Hilltown (or informally, The Hilltown) in Dundee, Scotland, is a mainly residential area to the north of the City Centre and lying to the south of the main circular road.

Demographics
In the 2001 census the population was 9,337, by 2011 the census recorded 6,408 following major demolition of 1960's and 70's council built multi storeys and 6-in-a-block flats.

The majority of Hilltown housing is mainly three to four storey tenement buildings as well as four tower blocks. This is shown in the census which states that flats are the main housing facility in the Hilltown at 82.0%.

The ethnicity of Hilltown is mainly White at 88%; 8.5% are Asian, 1.6% are African, and 2% of other mixed groups.

Area and boundary description

Hilltown is a true inner city location. Situated on the edge of the city centre with the Law to the north, the Hilltown area offers excellent views across the River Tay and beyond. Hilltown is one of the oldest parts of the city. This makes it distinctive from other areas in Dundee both physically and demographically. It is an area of Dundee where the effects of the decline of traditional industry have been easily identifiable. Hilltown was once a bustling place of work in the jute industry and provided accessible housing for many of the mill workers but now is mainly a residential area with a central shopping concourse running through the spine. However, these shops are somewhat in decline due to accessibility of new shopping malls within the town centre.

Most of the high-rise blocks were demolished, which has given rise to regeneration in the area. Four of the largest tower blocks (locally known as the 'Alexander Street Multis') were demolished on 31 July 2011. Butterburn Court and Bucklemaker Court were demolished on 30 June 2013.

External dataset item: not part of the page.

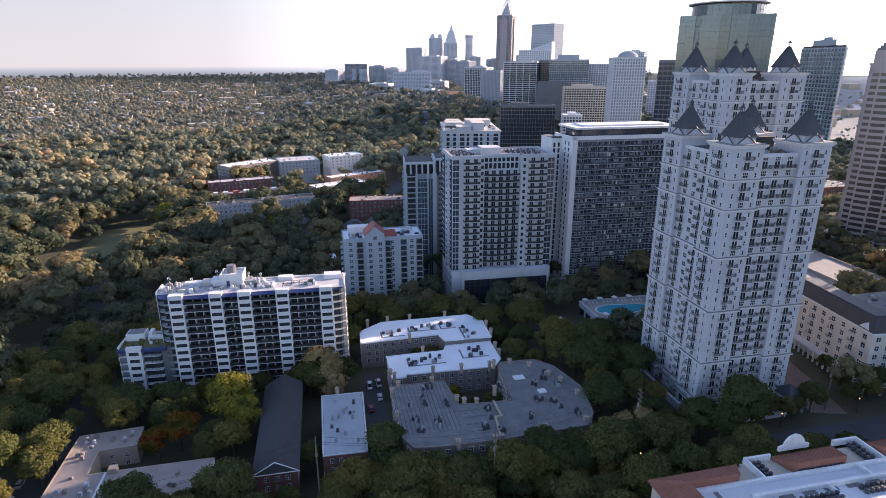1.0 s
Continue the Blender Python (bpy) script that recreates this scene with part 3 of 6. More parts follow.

Public open spaces and play areas have been provided at various locations across the area. The Hilltown Park was opened in September 2008 as an urban park that will attract local people and visitors to enjoy the open space available.

Education
There are four primary schools in the Hilltown:
Our Lady's RC Primary School
Rosebank Primary School
Dens Road Primary School
St Peter & Paul RC Primary School

Also the Constitution Road Campus of Dundee College was in the Hilltown.

History and Future
The area has a poor or 'interesting' reputation which began in Medieval Times, when merchant and traders offered 'free trade' outside the city walls. The unwelcome (or undesirables) were kept out of the city and eventually it became part of Dundee.
It's had a chequered past over the years but is redefining its identity and large developments of modern apartments including low cost housing and recreational facilities are springing up in quick succession.

An Episcopal Church, St Salvador’s was founded in the area in 1856 by Alexander Penrose Forbes, Bishop Of Brechin and the Reverend James Nicolson. It was primarily designed to serve as a mission to the many mill workers living in and around the Hilltown area. The building was completed and consecrated in 1874. At one time the church also had a school. The church continues its work to aid the poor of Dundee, running a busy food bank.

Notable people 
 Rev. Thomas Dick (1774–1857), church minister, science teacher, writer and astronomer.
 John Duncan (1866–1945), symbolist painter of Arthurian legends, Celtic folklore and other mythological subjects
 Ethel Moorhead (1869–1955), suffragette and painter; lived campaigned in Dundee early 20th C.
 George Kidd (1925–1998), a professional wrestler and TV broadcaster.

Crime
Despite its 'dodgy' reputation it has one of the lower crime rates in Dundee.